Inner Judgment Of Joshua 7:25
Joshua 7:25 - A Neville Goddard interpretation
Read Joshua 7 in context
Scripture Focus
Biblical Context
This verse records Joshua asking why Israel has troubled itself and declaring that the Lord will trouble them; it then describes Achan's stoning and burning, illustrating communal accountability for disobedience.
Neville's Inner Vision
Within this scene, the 'Achan' stands for a fixed, favored belief tucked away in your mind—an image you insist is true while acting against your better sense. The 'Israel' is your collective mind, and 'Joshua' is the I AM consciousness that calls the whole man to order.
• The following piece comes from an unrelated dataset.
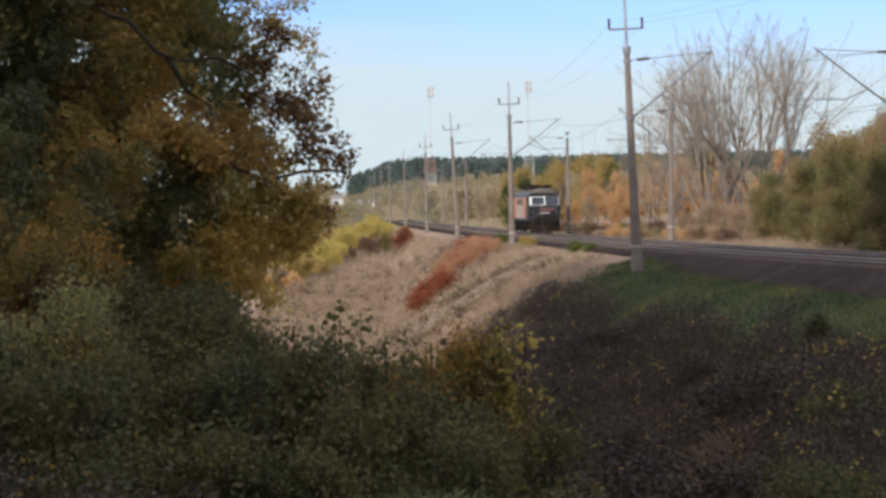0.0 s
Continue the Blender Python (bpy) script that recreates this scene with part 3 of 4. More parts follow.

When Joshua asks, Why hast thou troubled us? the inner man awakens to the fact that a tenacious state has been occupying the center of your life. The Lord shall trouble thee this day signifies the inner law's exposure of that state, not as vengeance, but as a necessary broadcast to wake you. The stones and fire are your mental judgments: once you stone (withdraw belief) and burn (transform desire), the old consciousness is cleared. The lesson is that righteousness and justice arise as you align with truth, dissolving separation between self and God. The way out is inner revision: accept a new state, imagine the tribunal already satisfied, and let your feeling-truth erase the old pattern. In that moment, obedience and holiness become your present experience.
Practice This Now
Imaginative act: Sit in quiet and assume a new state: 'I am free of that old limitation.' Then revise the scene, seeing the old belief stoned and burned away by your attentive I AM, and affirm 'I AM' as your permanent reality.